To try and solve one, you’d need to understand how it relates to the other ones — as well as to many others not displayed here — because they all intersect and overlap.
The fact that you live here, at this moment in history — in the presence of multiple exponential graphs relating to everything from money to population to species extinction — has powerful implications for your life, and the lives of those who will follow you.
It deserves your very highest attention.
Let’s move on to an example that will help you understand these graphs a little bit better.
Please join me for the next chapter: Compounding is the Problem.
Duur: 6:15
Publicatie 4 juli 2014
Crash Course Chapter 4: Compounding is the problem
Engelstalige transcriptie:
The purpose of this mini-presentation is to help you understand the power of compounding. If something, such as a population, oil demand, a money supply, or anything, steadily increases in size in some proportion to its current size, and you graph it over time, the graph will look like a hockey stick.
Said more simply, if something is increasing over time on a percentage basis, it is growing exponentially.
Using an example drawn from a magnificent paper by Dr. Albert Bartlett, let me illustrate the power of compounding for you.
Suppose I had a magic eye dropper and I placed a single drop of water in the middle of your left hand. The magic part is that this drop of water is going to double in size every minute.
At first nothing seems to be happening, but by the end of a minute, that tiny drop is now the size of two tiny drops.
After another minute, you now have a little pool of water that is slightly smaller in diameter than a dime sitting in your hand.
After six minutes, you have a blob of water that would fill a thimble.
Now suppose we take our magic eye dropper to Fenway Park, and, right at 12:00 p.m. in the afternoon, we place a magic drop way down there on the pitcher’s mound.
To make this really interesting, suppose that the park is watertight and that you are handcuffed to one of the very highest bleacher seats.
My question to you is, “How long do you have to escape from the handcuffs?” When would it be completely filled? In days? Weeks? Months? Years? How long would that take?
I’ll give you a few seconds to think about it.
The answer is, you have until 12:49 on that same day to figure out how you are going to get out of those handcuffs. In less than 50 minutes, our modest little drop of water has managed to completely fill Fenway Park.
Now let me ask you this – at what time of the day would Fenway Park still be 93% empty space, and how many of you would realize the severity of your predicament?

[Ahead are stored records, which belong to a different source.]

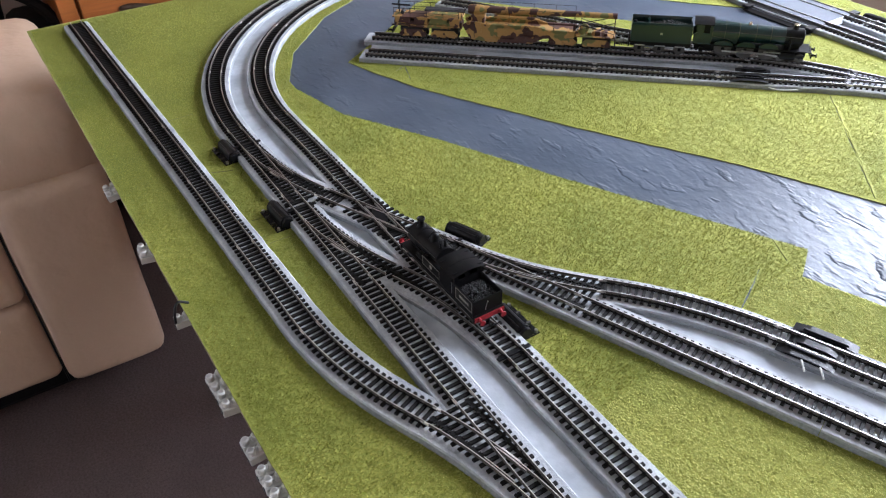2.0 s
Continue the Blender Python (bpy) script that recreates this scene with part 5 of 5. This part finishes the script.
    e.scale = (1, 1, 1.12)
    return e


def tender(at, rz):
    t = thing("tender", at, "dark green model tender heaped with coal", "tender", rz=rz)
    part("frame_plate", box((0.094, 0.0325, 0.0016), (0, 0, 0.0175), 0.0003), LOCO_BLACK, t)
    for s in (-1, 1):
        part("side_plate", box((0.089, 0.0010, 0.0240), (0, s * 0.0158, 0.0302), 0.0003), LOCO_GREEN, t)
        part("flare", box((0.089, 0.0010, 0.0036), (0, s * 0.0164, 0.0434), 0.0003, turn=pose(0, 0, 0, -18 * s, 0, 0)), LOCO_GREEN, t)
        part("crest", box((0.0036, 0.0003, 0.0030), (0, s * 0.0164, 0.0305)), LINING, t, "small pale crest")
        part("outside_frame", box((0.090, 0.0010, 0.0050), (0, s * 0.0138, 0.0145), 0.0003), LOCO_BLACK, t)
    for x in (-0.0445, 0.0440):
        part("end_plate", box((0.0010, 0.0316, 0.0250), (x, 0, 0.0305), 0.0002), LOCO_GREEN, t)
    part("tank_top", box((0.087, 0.0306, 0.0150), (0, 0, 0.0285)), LOCO_BLACK, t)
    part("coal_bulkhead", box((0.0010, 0.0300, 0.0090), (-0.0190, 0, 0.0400)), LOCO_GREEN, t)
    coal_heap(t, -0.018, 0.040, 0.0130, 0.0365, 0.0068, 280, 9)
    part("water_filler", turned([(0.0040, 0), (0.0040, 0.0034), (0.0026, 0.0046)], 16, m=Matrix.Translation((-0.0320, 0, 0.0360))), LOCO_BLACK, t)
    part("water_dome", turned([(0.0034, 0), (0.0034, 0.0030), (0.0020, 0.0048)], 16, m=Matrix.Translation((-0.0400, 0.006, 0.0360))), LOCO_BLACK, t, smooth=True)
    for x in (-0.030, 0.0, 0.030):
        wheel(t, x, 0.0080, 12)
        for s in (-1, 1):
            part("axle_box", box((0.0050, 0.0016, 0.0050), (x, s * 0.0140, 0.0090), 0.0006), LOCO_BLACK, t)
            part("leaf_spring", box((0.0150, 0.0014, 0.0012), (x, s * 0.0146, 0.0128), 0.0004), STEEL, t, "dull steel leaf spring")
    buffer_set(t, -0.0470, -1, LOCO_BLACK)
    t.scale = (1, 1, 1.12)
    return t


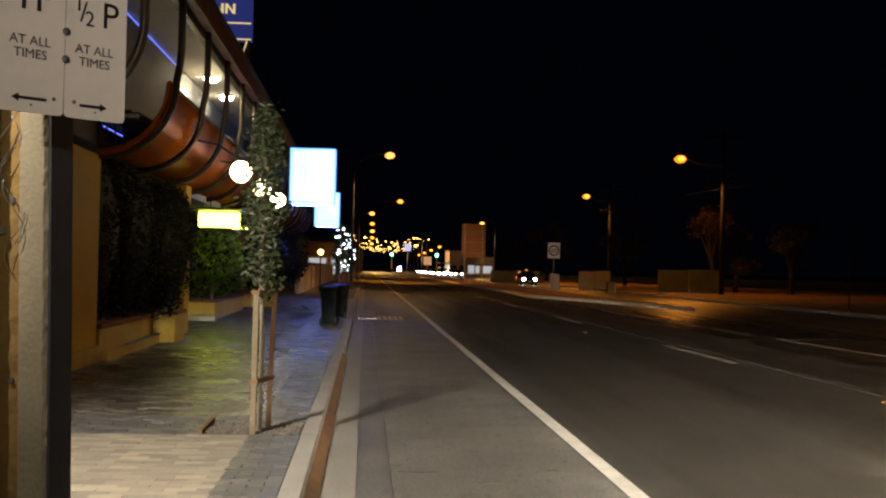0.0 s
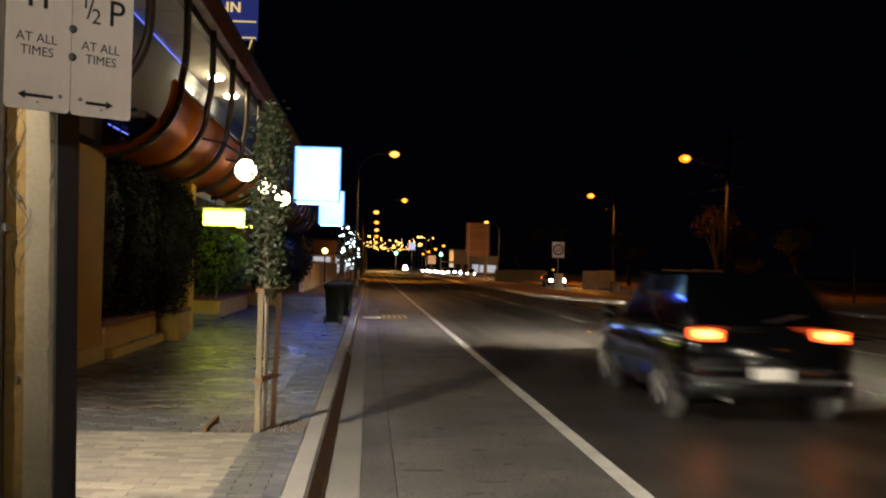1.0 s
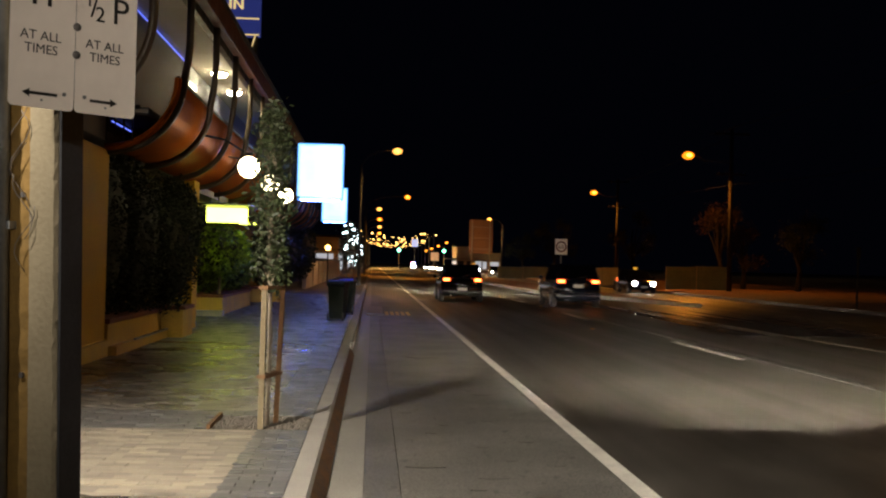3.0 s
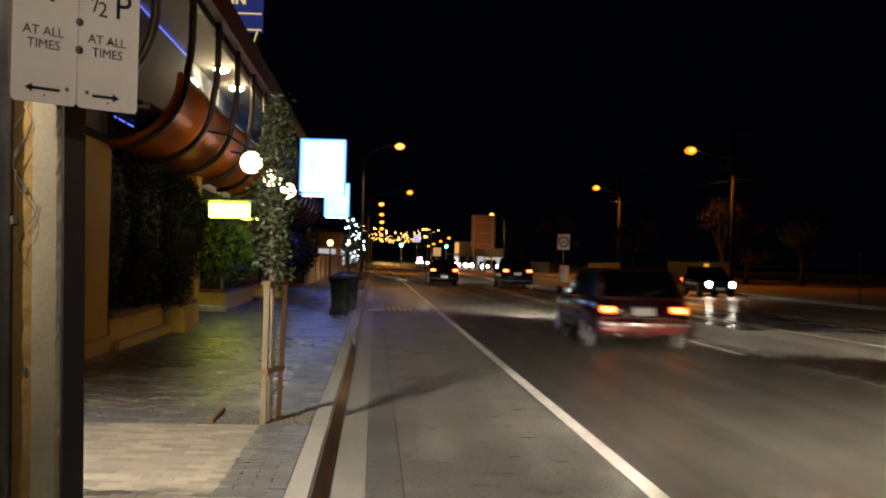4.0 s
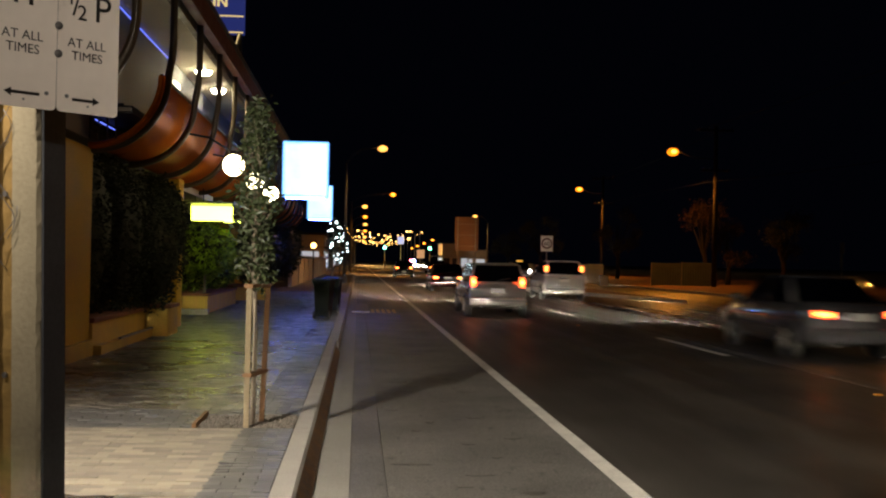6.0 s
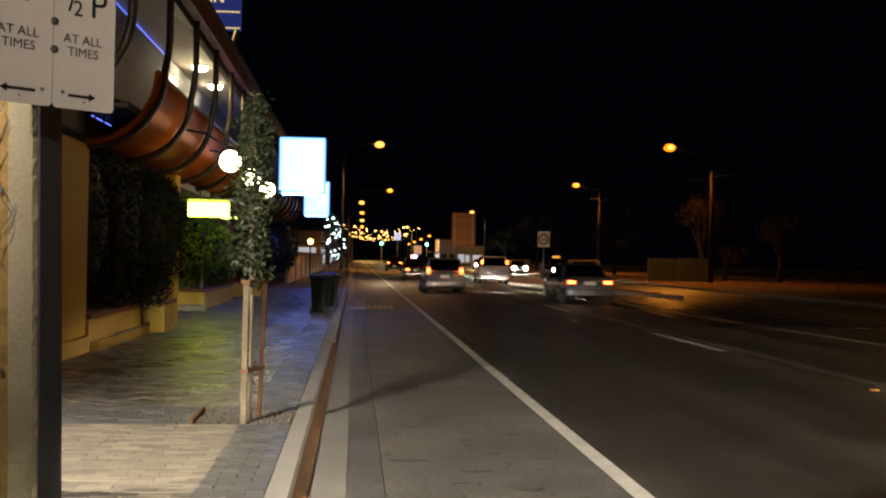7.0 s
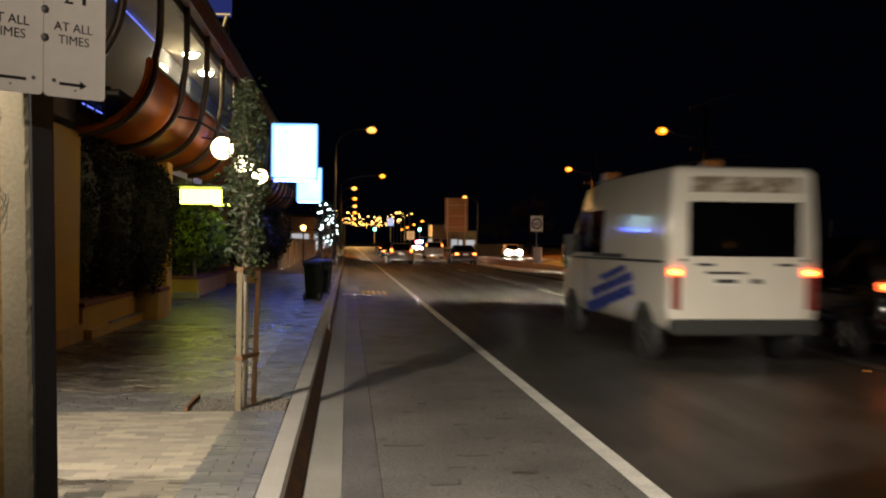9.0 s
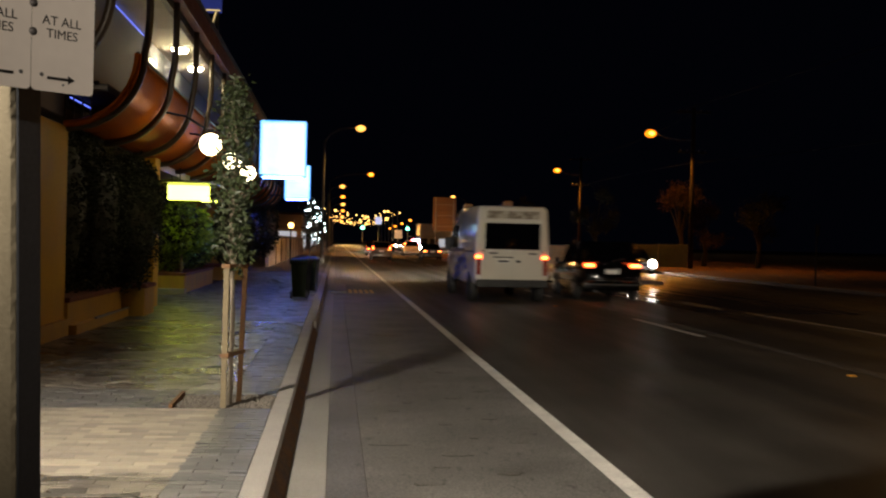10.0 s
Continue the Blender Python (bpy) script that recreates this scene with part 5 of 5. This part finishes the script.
# ---- what moves ----
def drive(c, x, rows, turn=0, spin=None):
    """rows: seconds and the distance of the rear axle along the road, or with its own x."""
    keys = []
    for r in rows:
        keys.append((r[0], pose(r[2] if len(r) > 2 else x, r[1], 0, 0, 0, turn)))
    walk(c, keys)
    if spin:
        t0, t1 = spin
        ys = [(r[0], r[1]) for r in rows]

        def dist(t):
            return float(np.interp(t, [a for a, b in ys], [b for a, b in ys]))

        for hub in [o for o in c.children if o.name.startswith("wheel") and not o.data]:
            place = hub.matrix_basis.translation.copy()
            wheel_rows, ang, n = [], 0.0, int(round((t1 - t0) * FPS))
            for k in range(n + 1):
                t = t0 + k / FPS
                if k:
                    ang += min(85.0, abs(dist(t) - dist(t - 1 / FPS)) / 0.31 * 57.3)
                wheel_rows.append((t, pose(*place, -ang, 0, 0)))
            walk(hub, [(0.0, wheel_rows[0][1])] * (t0 > 0.01) + wheel_rows + [(10.0, wheel_rows[-1][1])] * (t1 < 9.99))


def motions():
    drive(black_suv, 4.2, [(0, -6.5), (0.4, 0.9, 4.25), (0.8, 8.1, 4.08), (1.2, 14.5, 4.0), (1.6, 21.5, 3.98), (2.0, 28.3, 3.9), (2.7, 39.2, 3.65), (3.8, 59, 3.9), (4.5, 71), (5.3, 85), (7.0, 116), (7.5, 119), (8.2, 121), (10, 123)], spin=(0.4, 2.7))
    drive(dark_offroader, 7.75, [(0, -18), (1.4, 9.7), (1.8, 17.6, 7.7), (2.0, 21.6, 7.6), (2.7, 35.2, 7.7), (3.8, 56.0, 7.95), (4.5, 70), (5.3, 90), (7.0, 122), (10, 160)], spin=(1.3, 2.8))
    drive(red_wagon, 4.75, [(0, -52), (3.0, 1.5), (3.8, 15.8), (4.0, 19.6), (4.4, 27.0), (4.8, 34.2), (5.5, 47.5), (7.0, 72, 4.1), (7.5, 81, 4.0), (8.2, 93, 4.0), (10, 112, 4.0)], spin=(3.0, 5.6))
    drive(silver_mover, 3.98, [(0, -78), (4.2, 0.6), (4.6, 7.7), (4.8, 11.0), (5.0, 14.4), (5.2, 17.6), (5.4, 20.8), (5.6, 24.3), (6.8, 42.6, 3.8), (7.0, 45.8, 3.78), (7.5, 53.6, 3.7), (8.2, 63.5, 3.7), (9.0, 75.5, 3.7), (10, 88, 3.7)], spin=(4.2, 7.0))
    drive(white_wagon, 9.22, [(0, -64), (4.6, 18.5), (5.0, 26.2), (5.2, 30.2), (5.4, 34, 9.0), (5.6, 38.2, 8.9), (6.8, 60.5, 8.45), (7.0, 64.7, 8.38), (7.5, 75.5, 8.35), (8.2, 88, 8.3), (9.0, 104, 8.3), (10, 118, 8.3)], spin=(4.5, 5.8))
    drive(grey_sedan, 8.3, [(0, -100), (5.9, 16), (6.8, 33.8, 8.1), (7.0, 37.2, 8.04), (7.2, 40.6, 8.0), (7.5, 45.8, 7.95), (8.0, 55.5, 8.0), (8.2, 60.8), (9.0, 76.5), (10, 93)])
    drive(white_van, 4.98, [(0, -120), (8.2, 1.6), (8.4, 5.2), (8.5, 6.95), (8.6, 8.6), (8.8, 11.5), (9.0, 14.1, 4.94), (9.2, 17.0, 4.86), (9.4, 19.9, 4.77), (9.6, 22.9, 4.68), (9.8, 25.8, 4.61), (10, 28.7, 4.57)], 1.5, spin=(8.2, 10.0))
    drive(black_offroader, 7.75, [(0, -130), (8.6, 7.6), (9.2, 17.9, 7.95), (9.6, 24.6, 8.0), (9.8, 27.5, 7.9), (10, 30.3, 7.75)], spin=(8.8, 10.0))
    # oncoming: rear axle stands 3.3 m behind the headlights
    drive(dark_oncoming, 17.0, [(0, 113.5), (1.0, 99.3), (2.2, 81.5), (4.0, 55), (4.5, 48.4), (5.0, 42.0), (5.4, 36.0), (6.0, 27.0), (10, -28)], 180)
    drive(taxi, 15.6, [(0, 228), (7.0, 83.5), (7.5, 73.3), (8.2, 59.0), (9.3, 35.2), (10, 20.6)], 180)
    drive(grey_oncoming, 17.6, [(0, 205), (7.0, 82), (7.5, 72.4), (8.2, 60.6), (9.3, 41.6), (10, 29.3)], 180)
    drive(far_oncoming, 17.4, [(0, 240), (7.0, 116), (8.2, 94.3), (9.1, 79), (10, 63.2)], 180)
    drive(farther_oncoming, 17.4, [(0, 268), (7.5, 141.3), (9.1, 113.3), (10, 98)], 180)
    drive(police_car, 14.4, [(0, 462), (2.5, 400), (4.5, 330), (7.5, 253), (9.0, 220), (10, 196)], 180)


motions()
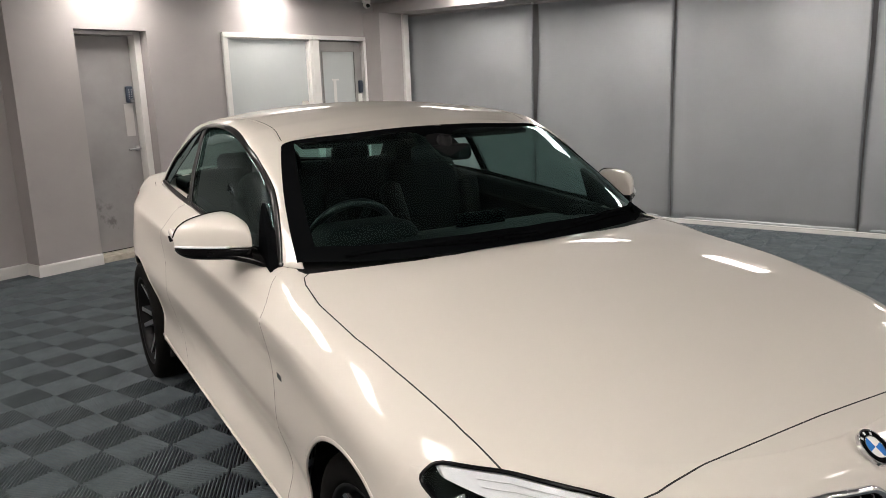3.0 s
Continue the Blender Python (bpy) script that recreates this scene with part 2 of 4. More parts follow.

Any guesses? The answer is 12:45. If you were squirming in your bleacher seat waiting for help to arrive, by the time the field is covered with less than 5 feet of water, you would now have less than 4 minutes left to get free.
And that, right there, illustrates one of the key features of compound growth…the one thing I want you take away from all this. With exponential functions, the action really only heats up in the last few moments.
We sat in our seats for 45 minutes and nothing much seemed to be happening, and then in four minutes – bang! – the whole place was full.
This example was loosely based on a wonderful paper by Dr. Albert Bartlett that clearly and cleanly describes this process of compounding, which you can find in our Essential Reading section. Dr. Bartlett said, “The greatest shortcoming of the human race is the inability to understand the exponential function.” And he’s absolutely right.
With this understanding, you’ll begin to understand the urgency I feel – there’s simply not a lot of maneuvering room once you hop on the vertical portion of a compound graph. Time gets short.
This makes compounding the first Key Concept of the Crash Course.